Video games can never be art – Roger Ebert’s Journal

I had, of course, heard that Roger Ebert had made statements to the effect that games can’t be art, but hadn’t bothered to track them down. Here is his sustained argument, Video games can never be art which takes as its foil Kellee Santiago’s TED talk on the subject. One way to read this debate is that it becomes a matter of definition. If you define art in a certain way then yes, games aren’t art, by definition. And Ebert seems to feel that either games can never be art, or it will take so long that we will all be dead by then (which is more or less the same thing.) Santiago, by contrast, argues that one shouldn’t judge the artistry of a genre in its infancy. I will have to think so more on this, but here are some first reactions:

  • Ebert’s definition of art from Plato, that it is the” imitation of nature,” does not, to my mind, define games out of the picture. One could respond that games imitate different features of nature like movement, flow, and interactivity. Ebert goes on to argue that art “grows better the more it improves or alters nature through an (sic) passage through what we might call the artist’s soul, or vision.” Again, I don’t think this definition excludes games in principle. What it does is reiterate a Renaissance belief in the vision of a genius, which even Ebert realizes excludes all sorts of art (like cathedrals.) The particular way we interact with games tends to hide the genius of creators – we don’t look on them with wonder at their creation. If caught up in them we play as if we were in the fictional world. Ebert may be right that our relationship with games is not a sacred one of visionary transformation before FINE ART, but that is a questionable and historically constructed relationship. I can imagine a future where games and their designers are treated with such reverence.

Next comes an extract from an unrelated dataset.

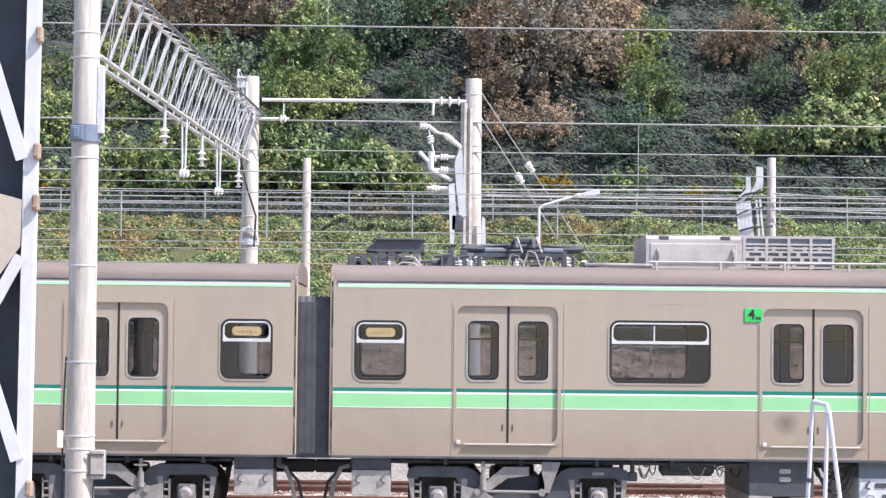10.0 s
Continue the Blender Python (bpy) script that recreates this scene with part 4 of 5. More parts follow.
# lattice gantry from the near mast to the far mast
def gantry():
    g = thing("lattice_gantry", pose(0, 0, 0), "white steel lattice gantry with hanging insulators", "gantry")
    p0, p1 = Vector((-5.065, 32.6, 7.16)), Vector((-4.32, 51.9, 7.16))
    d = (p1 - p0)
    side = Vector((d.y, -d.x, 0)).normalized()
    w, h, n, slant = 0.24, 1.14, 19, 0.36              # the box leans over to one side
    at = lambda k, s, u: p0 + d * (k / n) + side * ((s + 1) * w / 2 + slant * u) + Vector((0, 0, u * h))
    lean = 0.12
    for u in (0, 1):
        for s in (-1, 1):
            bm = B()
            bar(bm, (-4.66 + 0.1 * s, 30.55, p0.z + u * h), at(0, s, u), 0.08, 0.08)
            part("mast_arm", bm, "galv", g)
    for s in (-1, 1):
        for u in (0, 1):
            bm = B()
            angle_bar(bm, at(0, s, u), at(n + (0.3 if u else 0), s, u), 0.085 if u == 0 else 0.06, 0.01)
            part("chord", bm, "shroud" if u == 1 and s == 1 else "galv", g)
    for k in range(0, n + 1):
        for s in (-1, 1):
            a, b = max(k, 0), min(k + lean, n)
            bm = B()
            bar(bm, at(a, s, (a - k) / lean), at(b, s, (b - k) / lean), 0.115 if s == 1 else 0.07, 0.02, (1, 0, 0))
            part("lacing", bm, "galv", g)
            if k < n:
                bm = B()
                bar(bm, at(k, s, 0.95), at(k + 1, s, 0.05), 0.035, 0.012, (1, 0, 0))
                part("thin_lacing", bm, "galv", g)
        bm = B()
        if k % 3 == 0:
            bar(bm, at(k, -1, 0), at(k, 1, 0), 0.035, 0.02)
            part("cross_brace", bm, "galv", g)
        bm = B()
        bar(bm, at(k, -1, 1), at(min(k + 1, n), 1, 1), 0.035, 0.02)
        part("cross_brace", bm, "galv", g)
    # droppers: two kinds by turns
    for k, kind in ((0.347, 0), (0.472, 1), (0.601, 0), (0.736, 1), (0.922, 0)):
        c = p0 + d * k + side * w
        bm = B()
        if kind == 0:
            rod(bm, c, c - Vector((0, 0, 0.40)), 0.03, seg=8)
            ho = part("hanger", bm, "galv", g)
            bm = B()
            z = c.z - 0.40
            lathe(bm, (c.x, c.y, z), (0, 0, -1), [(0, 0.03), (0.03, 0.04), (0.07, 0.10), (0.09, 0.04), (0.15, 0.04), (0.19, 0.12), (0.21, 0.04), (0.28, 0.03), (0.30, 0.075), (0.33, 0.04)], 14)
            part("insulator", bm, "insul", ho)
        else:
            for s in (-0.045, 0.045):
                rod(bm, c + Vector((s, 0, 0)), c + Vector((s * 0.6, 0, -1.0)), 0.022, seg=8)
            ho = part("hanger", bm, "galv", g)
            bm = B()
            z = c.z - 1.06
            lathe(bm, (c.x - 0.09, c.y, z), (1, 0, 0), [(0, 0.04), (0.03, 0.09), (0.06, 0.06), (0.10, 0.10), (0.13, 0.05), (0.17, 0.085), (0.20, 0.04)], 14)
            part("insulator", bm, "insul", ho)
    for a, b in (((-4.29, 51.76, 7.14), (-4.29, 51.76, 9.35)), ((-4.05, 51.76, 8.14), (-4.27, 51.76, 9.35)), ((-3.82, 51.76, 8.09), (-4.25, 51.76, 9.28)), ((-4.09, 51.74, 8.14), (-4.09, 51.74, 9.04))):
        bm = B()
        bar(bm, a, b, 0.05, 0.05)
        part("end_post", bm, "galv", g)
    for z in (8.37, 8.65, 8.93, 9.15):
        bm = B()
        bar(bm, (-4.32, 51.72, z), (-4.11, 51.72, z), 0.045, 0.045)
        part("end_rung", bm, "galv", g)
    bm = B()
    tube(bm, [(-4.19, 51.65, 7.14), (-4.02, 51.60, 6.47), (-3.82, 51.65, 5.85), (-3.86, 51.65, 5.12)], 0.025, 6)
    part("brace", bm, "darkcable", g)
    bm = B()
    rod(bm, (-3.86, 51.71, 8.17), (-3.07, 51.71, 8.17), 0.03, seg=8)
    lathe(bm, (-3.30, 51.71, 8.17), (1, 0, 0), [(0, 0.03), (0.04, 0.10), (0.08, 0.04), (0.14, 0.10), (0.18, 0.03)], 12)
    rod(bm, (-3.20, 51.71, 8.17), (-3.20, 51.71, 8.53), 0.014, seg=6)
    part("side_arm", bm, "insul", g)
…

  • If Ebert is going to draw on Plato and Aristotle he should be open to another sense of art as craft. The painter who imitates nature uses technique to craft a believable representation. That craft or techne is what Plato and Aristotle were interested in, not some sacred relationship through genius. Plato was concerned with the effects of performing the poets (as opposed to listening to them) which is how epics were consumed – they were acted out – and he worried about youth playing disreputable characters. Video games are criticized in very similar ways – that they habituate youth to doing nasty things like killing zombies. Plato wanted to banish the poets and would probably have similar concerns about game designers today. Fine art, however, has been safely neutered so youth don’t really get to do more than wear tights for a Shakespeare play which no one seriously considers dangerous. In that sense games are the inheritors of a craft of imitation and context for player imitation that Plato called art. Art is no longer the art Plato warned us about. Games are now the dangerous imitation of nature. As for Aristotle, he was concerned with the place of craft in a hierarchy of knowledge and games are clearly technical productions that fit the class of crafts.
  • Ebert is right at the end to suggest that it shouldn’t matter to players that games are not art just as chess players don’t worry about it being an art. Perhaps we just need to define our terms and create a supercategory of fictions (imaginative things that we make). The fine arts and games are all members of this category. There are better and worse games just as there are better and worse plays. There are serious games that are meant to be high culture and there are potty performances that appeal to the worst in us. We have developed traditions of interpreting, playing and judging both games and fine art.
  • Why does it matter that games be an art? I suspect this says more about the maturing of gaming than it does about art. Gamers and game studies want the respect of being high culture for all sorts of reasons from academic acceptance to acceptance as a past-time. We used to treat games as something children played and adults were encouraged to get serious. I was certainly encourage to drop (or hide) my passion for military simulations (war games) when I entered high school and realized there were all sorts of cool women I wanted to talk to (who would laugh at my passion). Things have changed – boy culture or nerd culture is triumphant and it rightly wants to shed the association of its values with adolescence. Where I stopped playing games this generation is unafraid to be openly associated with gaming. The only remaining barrier is the perception that games, while they may be an adult pastime, are not serious art capable of bettering the soul (which is what we tell ourselves that the fine and performing arts do.)
  • Which returns us to the question of transformation? Can a game change your mind, influence your imagination, or transform your life the way we think high art can? I would argue that they can, but they do it in a different way than the fine art or philosophy does. Monopoly doesn’t tell you about capitalism or show capitalism at work. It creates a context in which you play as if a certain view of capitalism were true (that acquiring property and bankrupting people is the goal.) If you are changed by Monopoly it is not that you think “Oh, the designer had an interesting view about Monopoly that has changed my mind.” Instead you take on the habits or world view of a monopolist (or someone who is appalled by monopolies). It can change you, but in ways we aren’t trained to talk about the way we can talk about the transformative vision of Michelangelo. With time we will develop the critical traditions and feel just as comfortable asking about the world imitated in a game and its assumptions. Asking if games are art is one way to open this up. One day we will wake up and find there is a canon of what were transformative games. Until then we can play without thinking too much.